(Clips as scene scripts)
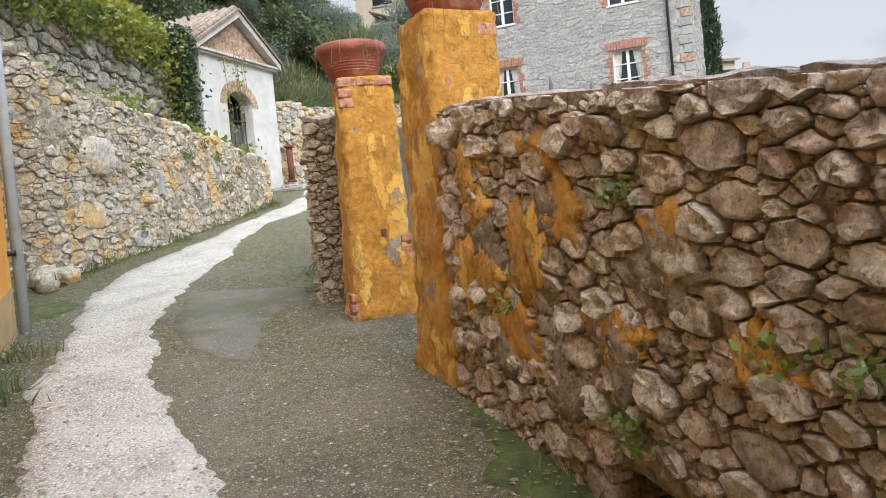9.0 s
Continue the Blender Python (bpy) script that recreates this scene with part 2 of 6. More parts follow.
M_STEP = stone_material("path_stones", [(0.25, 0.24, 0.21), (0.36, 0.345, 0.31), (0.19, 0.18, 0.15), (0.3, 0.28, 0.24)], lichen=(0.46, 0.44, 0.4), ochre=(0.4, 0.33, 0.22), ochre_from=0.75, moss=0.6, bump=0.5)


def glass_material():
    n = Nodes("window_glass", 0.03)
    n.colour((0.03, 0.04, 0.05))
    n.b.inputs["Specular IOR Level"].default_value = 0.25
    return n.m


M_GLASS = glass_material()


def lane_material():
    """Weathered exposed-aggregate concrete: dark matrix, pale and dark pebbles, moss in broad drifts."""
    n = Nodes("old_lane_concrete", 0.92)
    broad = n.math("ADD", n.math("MULTIPLY", n.noise(0.8, 8, 0.68), 0.7), n.math("MULTIPLY", n.noise(9, 6, 0.7), 0.3))
    c = n.mix(n.ramp(broad, (0.4, 0.0), (0.6, 1.0)), (0.062, 0.056, 0.04), (0.175, 0.155, 0.12))
    moss = n.math("ADD", n.noise(0.55, 7, 0.68), n.math("MULTIPLY", n.noise(14, 6, 0.75), 0.3))
    axes = n.t.nodes.new("ShaderNodeSeparateXYZ")
    n.t.links.new(n.co, axes.inputs["Vector"])
    uphill = n.math("MULTIPLY", n.math("MINIMUM", n.math("MAXIMUM", n.math("SUBTRACT", axes.outputs["Y"], 10.0), 0.0), 8.0), 0.012)
    c = n.mix(n.ramp(n.math("ADD", moss, uphill), (0.52, 0.0), (0.76, 0.85)), c, n.mix(n.ramp(n.noise(25, 4), (0.4, 0.0), (0.6, 1.0)), (0.05, 0.05, 0.014), (0.135, 0.125, 0.042)))
    for scale, edge, share, tone in ((130, 0.5, 0.62, (0.27, 0.25, 0.19)), (70, 0.44, 0.7, (0.36, 0.335, 0.265)), (34, 0.36, 0.8, (0.5, 0.47, 0.38)), (95, 0.5, 0.7, (0.035, 0.033, 0.02))):
        grain = n.math("MULTIPLY", n.ramp(n.cells(scale), (edge * 0.75, 1.0), (edge, 0.0)), n.ramp(n.cells(scale, "Color"), (share, 0.0), (share + 0.06, 0.85)))
        c = n.mix(grain, c, tone)
    n.colour(c)
    n.height(n.math("ADD", n.math("MULTIPLY", n.ramp(n.cells(70), (0.0, 1.0), (0.5, 0.0)), 0.5), n.noise(45, 7, 0.75)), 1.0, 0.018)
    return n.m


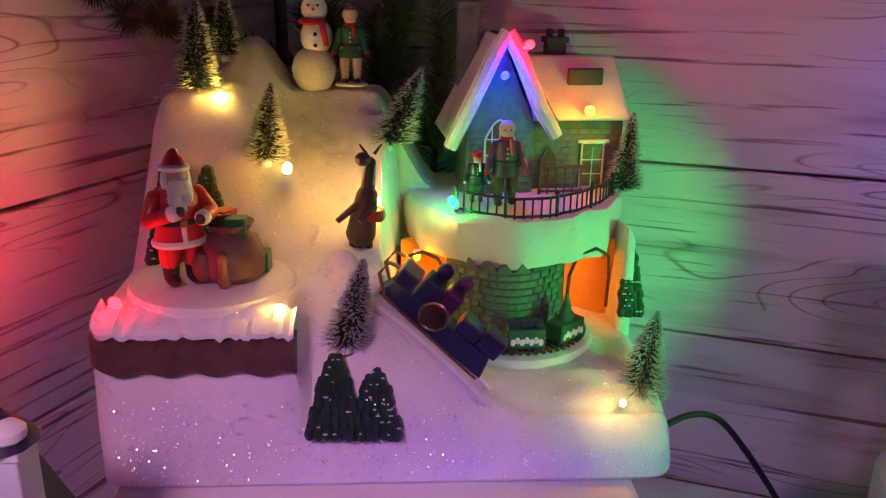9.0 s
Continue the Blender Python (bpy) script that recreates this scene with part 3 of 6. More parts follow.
bm = B()
nx, ny = 130, 100
rows = []
for j in range(ny + 1):
    row = []
    for i in range(nx + 1):
        x, y = FX0 + (FX1 - FX0) * i / nx, FY0 + (FY1 - FY0) * j / ny
        z = hill(x, y)
        # round the plan's corners
        dx, dy = min(x - FX0, FX1 - x), y - FY0
        if dx < 0.014 and dy < 0.014:
            d = math.hypot(0.014 - dx, 0.014 - dy)
            if d > 0.014:
                s = 0.014 / d
                cx, cy = (FX0 + 0.014 if x < 0.2 else FX1 - 0.014), FY0 + 0.014
                x, y = cx + (x - cx) * s, cy + (y - cy) * s
        x, y = flank(x, y, z)
        row.append(bm.verts.new((x, y, z)))
    rows.append(row)
quadify(bm, rows, 0, close=False, caps=(False, False))
rim = rows[0] + [r[-1] for r in rows[1:]] + rows[-1][-2::-1] + [r[0] for r in rows[-2:0:-1]]
mid = [bm.verts.new((v.co.x + (0.2065 - v.co.x) * -0.004, v.co.y - (0.003 if v.co.y < 0.70 else 0), mixf(v.co.z, FZ, 0.6))) for v in rim]
low = [bm.verts.new((v.co.x, v.co.y - (0.004 if v.co.y < 0.70 else 0), FZ + 0.004)) for v in rim]
foot = [bm.verts.new((v.co.x + (0.2065 - v.co.x) * 0.02, v.co.y + (0.000 if v.co.y < 0.70 else 0), FZ)) for v in rim]
quadify(bm, [rim, mid, low, foot], 0, caps=(False, True))
part("snow_hill", bm, SNOW, mountain, "white glittered snow slopes")

# upper terrace that roofs the tunnel
bm = B()
ring = [(0.222, 0.812), (0.235, 0.782), (0.252, 0.765), (0.285, 0.752), (0.320, 0.762), (0.348, 0.785), (0.363, 0.815), (0.372, 0.862), (0.362, 0.886), (0.222, 0.886)]
fine = []
for a, b in zip(ring, ring[1:] + ring[:1]):
    for k in range(5):
        fine.append((mixf(a[0], b[0], k / 5), mixf(a[1], b[1], k / 5)))
cx, cy = 0.297, 0.83
levels = [(0.94, 0.208), (0.985, 0.2085), (1.0, 0.214), (1.0, 0.226), (0.985, 0.2335), (0.95, 0.2365), (0.5, 0.2372)]
rings = []
for s, z in levels:
    rings.append([bm.verts.new((cx + (x - cx) * s, cy + (y - cy) * s, z + noise.noise(Vector((x, y, z)) * 60) * 0.0026)) for x, y in [(u + noise.noise(Vector((u * 55, v * 55, z * 40))) * 0.0045, v + noise.noise(Vector((u * 55, v * 55, 9 + z * 40))) * 0.0045) for u, v in fine]])
quadify(bm, rings, 0)
part("snow_terrace", bm, SNOW, mountain, "rounded snow ledge")

# tunnel: ochre back wall, disc with track, arched right mouth
bm = B()
arc = [(0.219 + 0.138 * k / 20, 0.800 + 0.032 * math.sin(math.pi * k / 20)) for k in range(21)]
fr = [[bm.verts.new((x, y, z)) for x, y in arc] for z in (0.158, 0.185, 0.212)]
bk = [[bm.verts.new((x, y + 0.002, z)) for x, y in arc] for z in (0.212, 0.158)]
quadify(bm, fr + bk + [fr[0]], 0, close=False, caps=(False, False))
part("tunnel_wall", bm, ORANGEWALL, mountain, "ochre tunnel wall lit from inside")
bm = B()
lathe(bm, [(0.048, 0.150), (0.0495, 0.158), (0.0495, 0.1645), (0.048, 0.1655), (0.001, 0.1657)], 48, Matrix.Translation((0.288, 0.772, 0)))
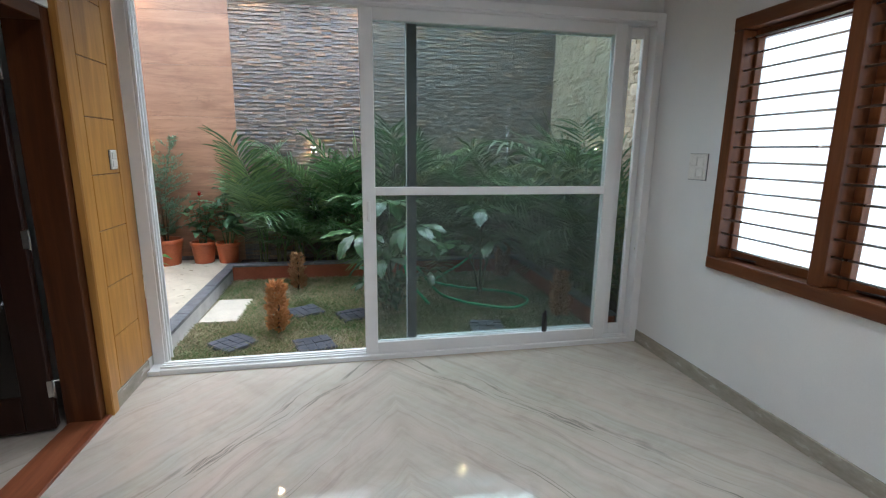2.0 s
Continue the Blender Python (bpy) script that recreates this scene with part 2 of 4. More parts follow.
M["grout"] = noisy("dark_grout", (0.10, 0.08, 0.06), (0.15, 0.12, 0.10), 20.0, 0.9, 0.2)
M["granite"] = noisy("grey_granite", (0.075, 0.08, 0.092), (0.20, 0.21, 0.23), 16.0, 0.42, 0.2, fine=160)
M["cement"] = noisy("cement_riser", (0.46, 0.46, 0.45), (0.60, 0.60, 0.58), 7.0, 0.85, 0.4, fine=70)
M["terracotta_paint"] = noisy("red_oxide_paint", (0.27, 0.07, 0.03), (0.36, 0.105, 0.05), 6.0, 0.7, 0.3, fine=60)
M["soil"] = noisy("damp_soil", (0.016, 0.010, 0.007), (0.05, 0.028, 0.018), 30.0, 0.95, 0.9, fine=120, bdist=0.02)
M["lawn"] = noisy("lawn_soil", (0.15, 0.125, 0.075), (0.22, 0.19, 0.11), 5.0, 0.95, 0.8, fine=90, bdist=0.02)
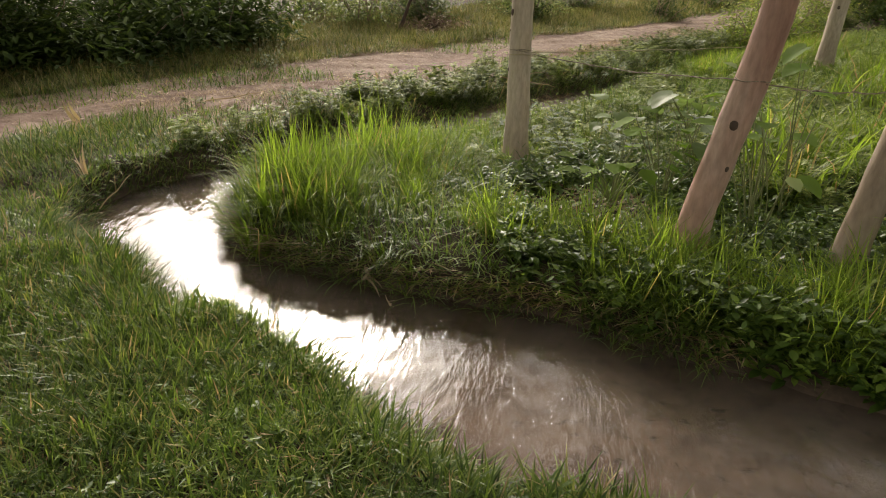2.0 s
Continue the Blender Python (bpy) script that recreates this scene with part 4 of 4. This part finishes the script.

**Written exercise:** Nothing but the lines from the one holding "4. More parts follow." through the last line of the entries should be written out, exactly and inclusively, minus the pictures.

**Solution to this problem:**
Continue the Blender Python (bpy) script that recreates this scene with part 2 of 4. More parts follow.
M["grout"] = noisy("dark_grout", (0.10, 0.08, 0.06), (0.15, 0.12, 0.10), 20.0, 0.9, 0.2)
M["granite"] = noisy("grey_granite", (0.075, 0.08, 0.092), (0.20, 0.21, 0.23), 16.0, 0.42, 0.2, fine=160)
M["cement"] = noisy("cement_riser", (0.46, 0.46, 0.45), (0.60, 0.60, 0.58), 7.0, 0.85, 0.4, fine=70)
M["terracotta_paint"] = noisy("red_oxide_paint", (0.27, 0.07, 0.03), (0.36, 0.105, 0.05), 6.0, 0.7, 0.3, fine=60)
M["soil"] = noisy("damp_soil", (0.016, 0.010, 0.007), (0.05, 0.028, 0.018), 30.0, 0.95, 0.9, fine=120, bdist=0.02)
M["lawn"] = noisy("lawn_soil", (0.15, 0.125, 0.075), (0.22, 0.19, 0.11), 5.0, 0.95, 0.8, fine=90, bdist=0.02)
2.0 s
Continue the Blender Python (bpy) script that recreates this scene with part 4 of 4. This part finishes the script.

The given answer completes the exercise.